In the days when I was first fitting my feet for frogman’s flippers, SpecOp warriors had to be damn good at reading maps. Translating their squigs and squiggles to landmarks and terrain, especially in the dark, is a real skill. There’s nothing that adjusts the old sphincter quicker than discovering you are up-the-shit-creek-lost as the flares explode over your head and you hear the sick sound of a hundred AK47 magazines being locked home around you.
Nowadays, even the m
ailman uses global positioning satellite (GPS) technology to tell him where to go. The better units have rolling maps and oversized arrows, and cute female voices to tell you when you’re about to take a wrong turn off the cliff.
Doc isn’t anybody’s idea of an early technology adopter, but he swears by the damn things. They certainly are convenient—everyone on the landing and backup teams was outfitted with special watch-size units made by a subsidiary of Gamin just for yours truly. Not only did they show where they were on a zoomable map, but the location of each individual unit could be beamed to other units in our network.
What the GPS couldn’t do, however, was tell the wearer that the bridge he hoped to cross had been closed for repairs.
Not just closed—completely removed. Which, considering that it crossed a ravine some fifty feet wide, was inconvenient.
Shotgun was riding point at the time. Eyes peeled for an ambush, he was watching everything but the road itself, and promptly found himself knee-deep in mud. This set off a round of suppressed laughter; even the normally cranky Mongoose thought it was funny. But the muck turned out to be a serious problem—trying to stand, Shotgun found the mud beneath his feet slip away. In the few seconds it took the others to get ropes, he had sunk to his chest.

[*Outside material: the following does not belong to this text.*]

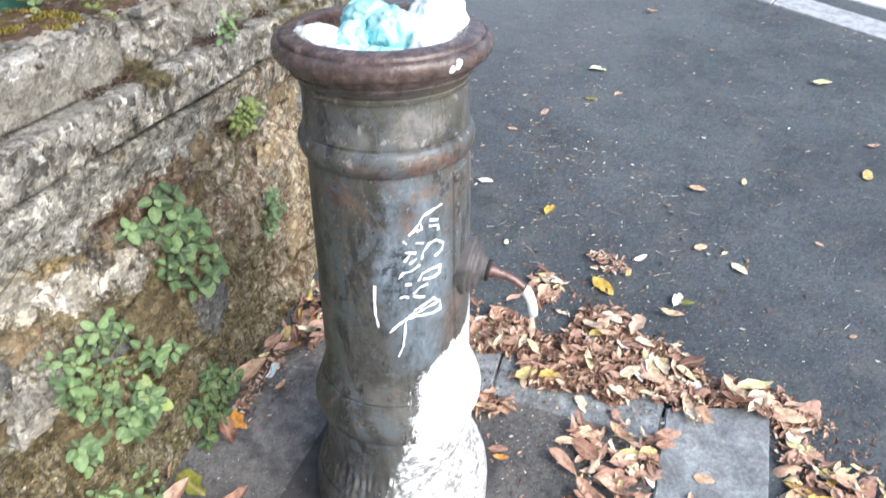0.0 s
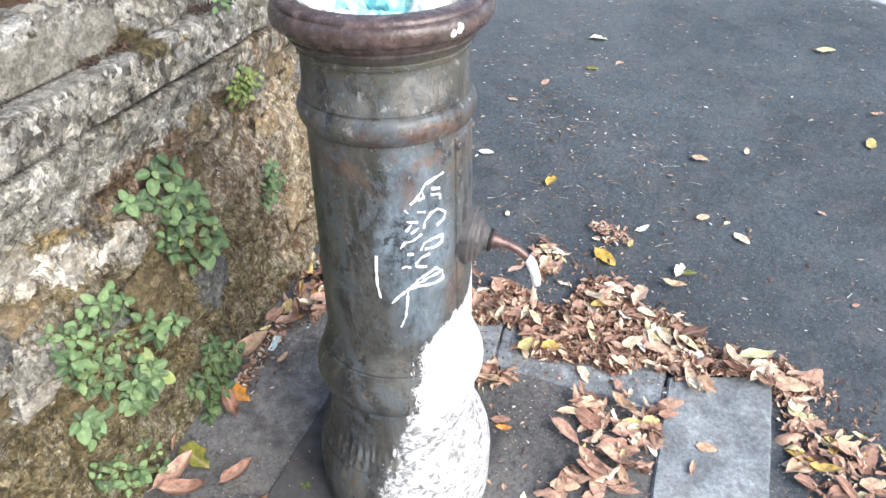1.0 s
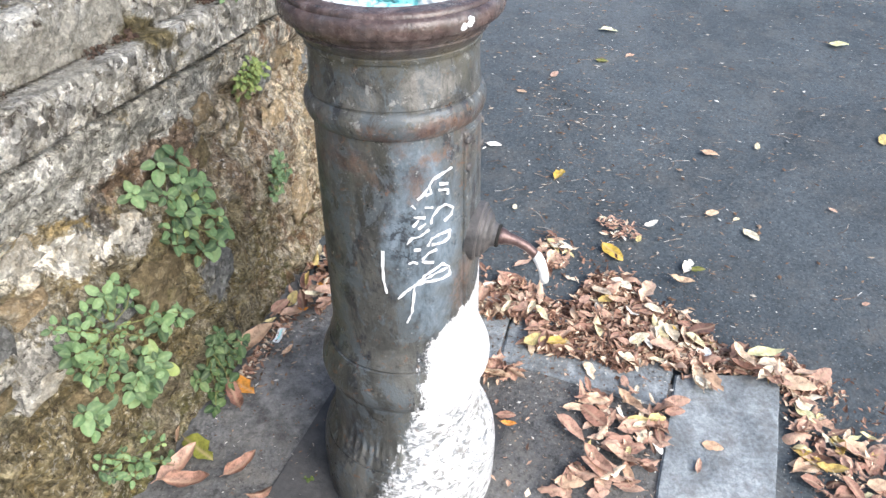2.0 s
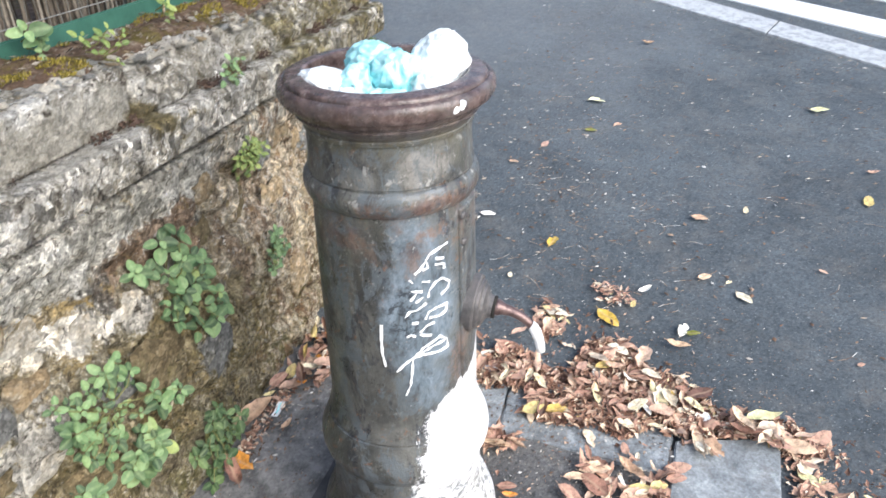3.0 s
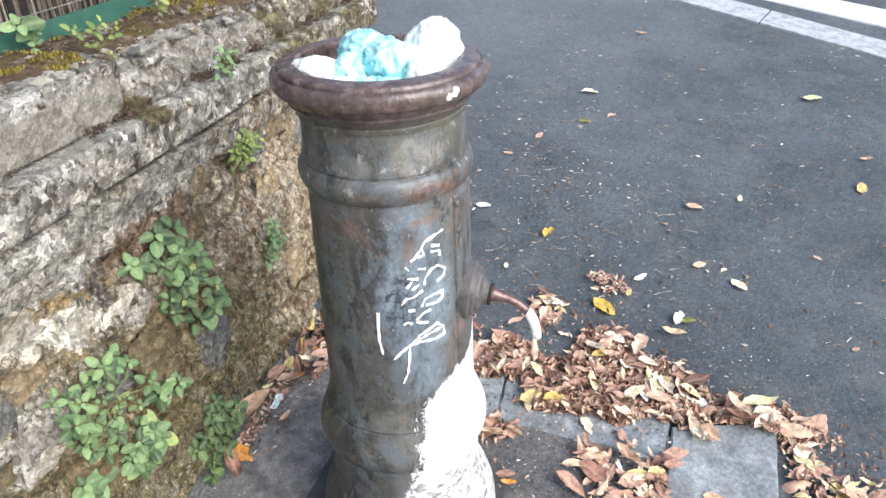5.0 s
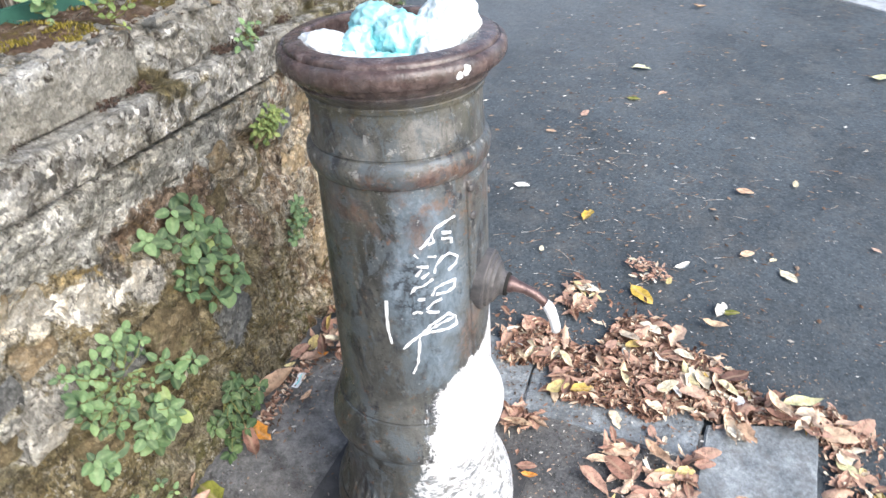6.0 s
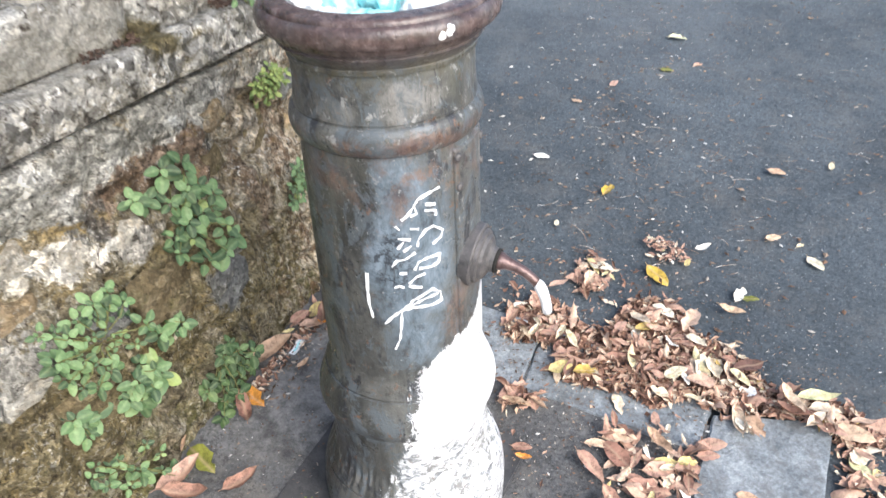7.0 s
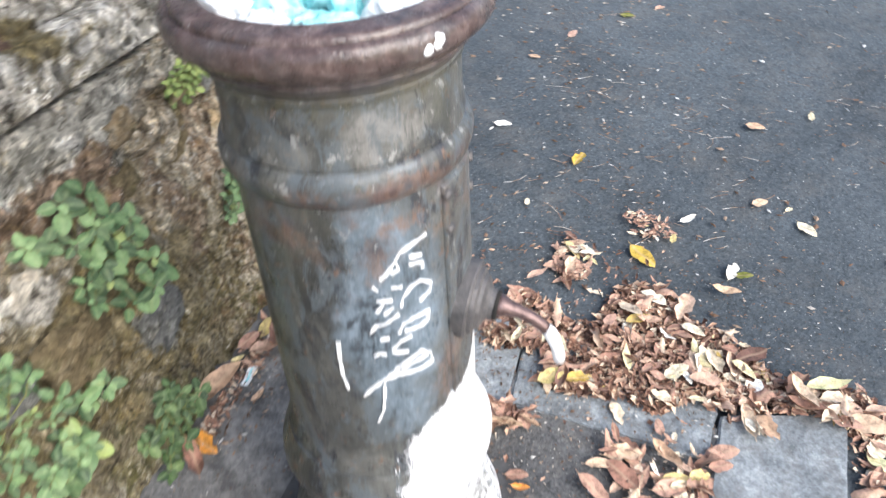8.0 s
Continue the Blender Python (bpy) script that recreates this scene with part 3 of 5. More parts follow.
def prism(corners, top, depth, bevel=0.0):
    """A slab over corners in plan, its top a given height over the street."""
    bm = bmesh.new()
    up = [bm.verts.new((x, y, gz(x, y) + top)) for x, y in corners]
    down = [bm.verts.new((x, y, gz(x, y) - depth)) for x, y in corners]
    bm.faces.new(up)
    bm.faces.new(down[::-1])
    for k in range(len(corners)):
        j = (k + 1) % len(corners)
        bm.faces.new((up[k], down[k], down[j], up[j]))
    bmesh.ops.recalc_face_normals(bm, faces=bm.faces)
    if bevel:
        edges = [e for e in bm.edges if all(v in up for v in e.verts)]
        bmesh.ops.bevel(bm, geom=edges, offset=bevel, segments=3, affect="EDGES")
    return bm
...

Mongoose tossed him the rope from the road embankment, which was only six or seven feet away. But between the dark and the mud, Shotgun couldn’t find the rope. Every move, it seemed, sank him in farther.

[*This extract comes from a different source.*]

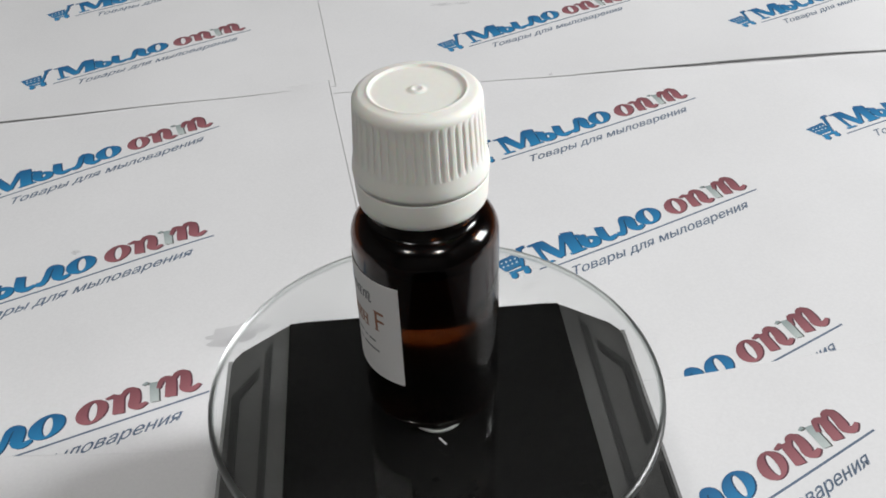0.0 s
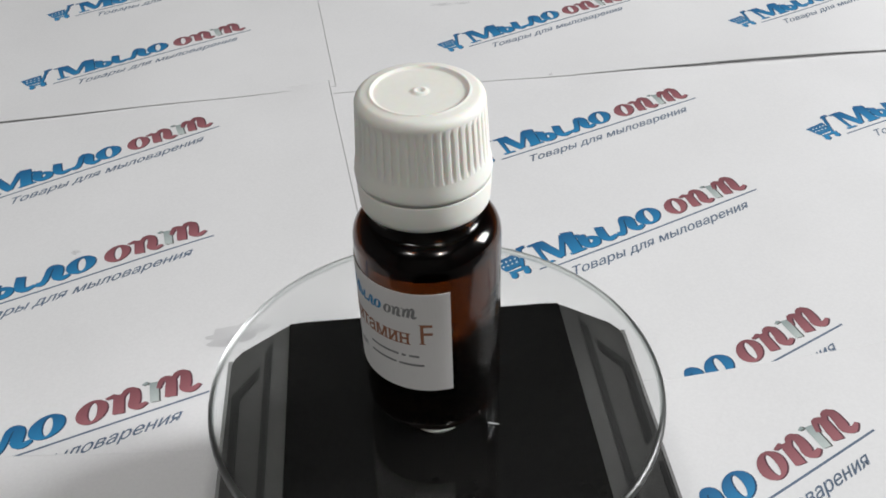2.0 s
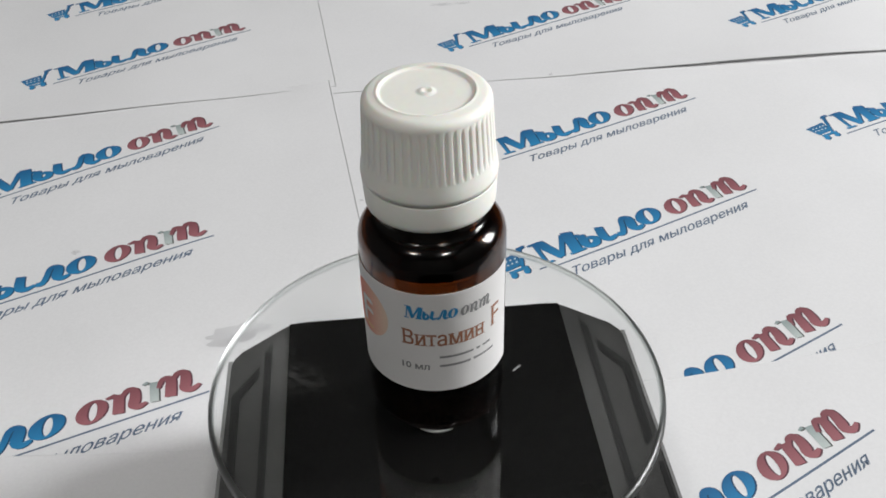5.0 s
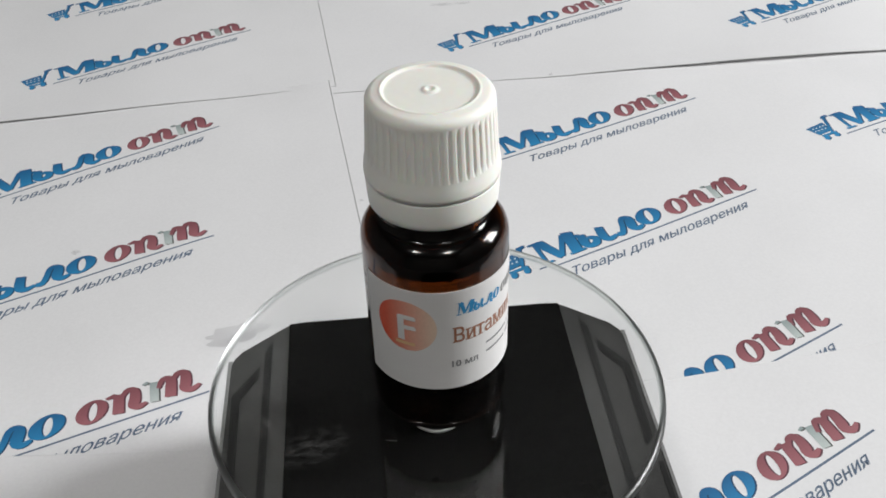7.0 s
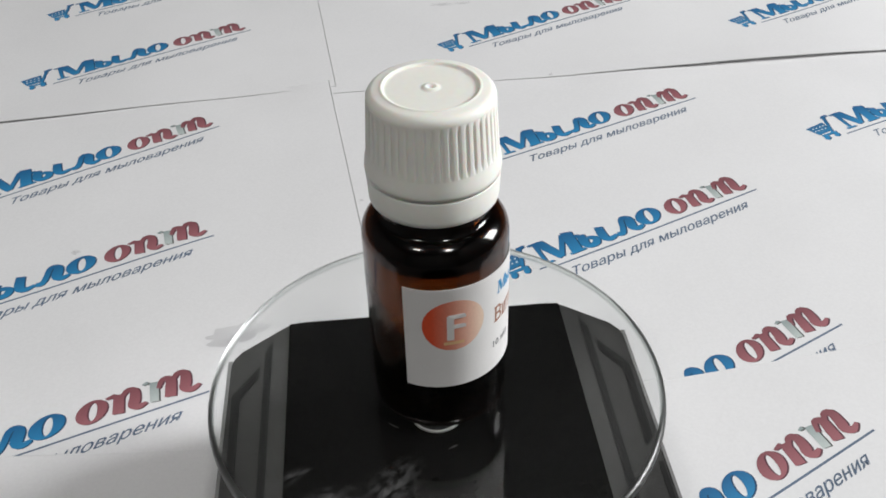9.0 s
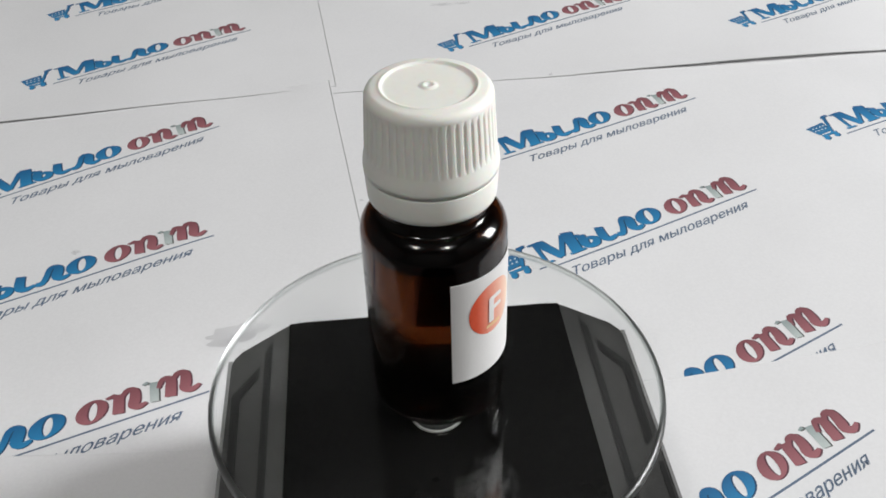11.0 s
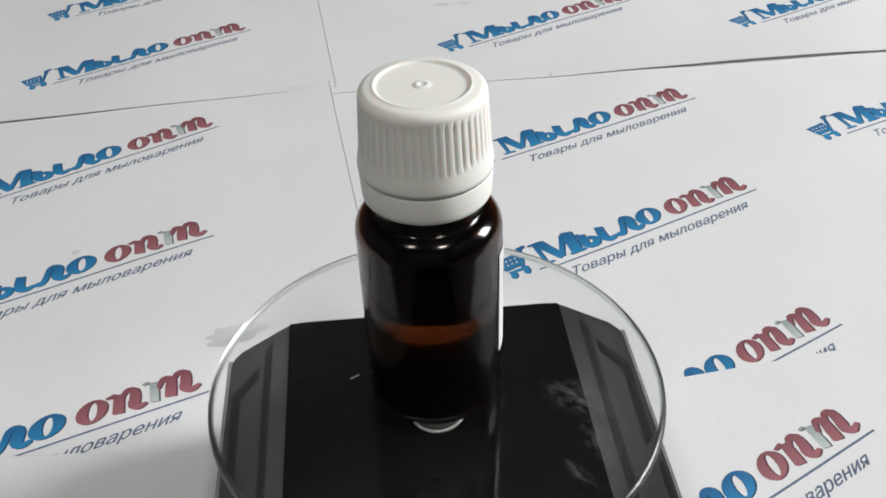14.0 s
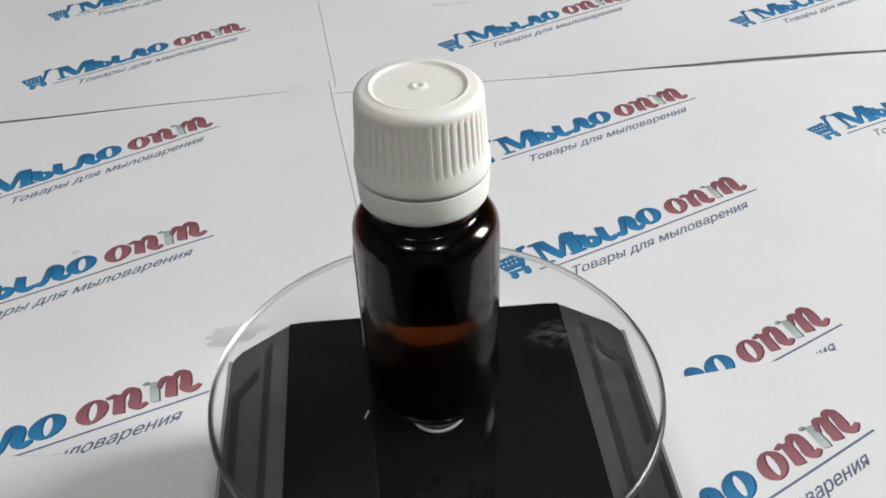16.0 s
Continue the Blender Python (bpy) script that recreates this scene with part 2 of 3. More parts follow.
def ribbon(*knots):
    """A smooth band through (x, y, half width) knots, as a strip of quads."""
    pts = [Vector((x, tall(y), w * 1.05)) for x, y, w in knots]
    fine = []
    for i in range(len(pts) - 1):
        a, b, c, d = pts[max(i - 1, 0)], pts[i], pts[i + 1], pts[min(i + 2, len(pts) - 1)]
        for t in ((0, 0.34, 0.67) if len(pts) > 2 else (0,)):
            fine.append(0.5 * (2 * b + (c - a) * t + (2 * a - 5 * b + 4 * c - d) * t * t + (3 * b - a - 3 * c + d) * t ** 3))
    fine.append(pts[-1])
    sides = []
    for i, p in enumerate(fine):
        way = fine[min(i + 1, len(fine) - 1)] - fine[max(i - 1, 0)]
        across = Vector((-way.y, way.x)).normalized() * p.z
        sides.append(((p.x + across.x, p.y + across.y), (p.x - across.x, p.y - across.y)))
    return [[a[0], a[1], b[1], b[0]] for a, b in zip(sides, sides[1:])]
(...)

“Too bad you don’t have Doc’s nose,” said Mongoose. “We could tie the rope to that.”
“Ha, ha,” laughed Shotgun, sinking deeper. Only his neck and head were free.
“I’m going to swim out to you,” said Mongoose. “It’s the only way we’re going to grab you.”
“You’re too heavy,” said Red. “Let me try.”
She stripped back to her wet suit, looped the rope around her waist, and slipped into the mud. Two kicks and she reached Shotgun—who was tilting his head back in a desperate attempt to float, or at least not sink any farther. He pried one of his hands out of the mud and grabbed her.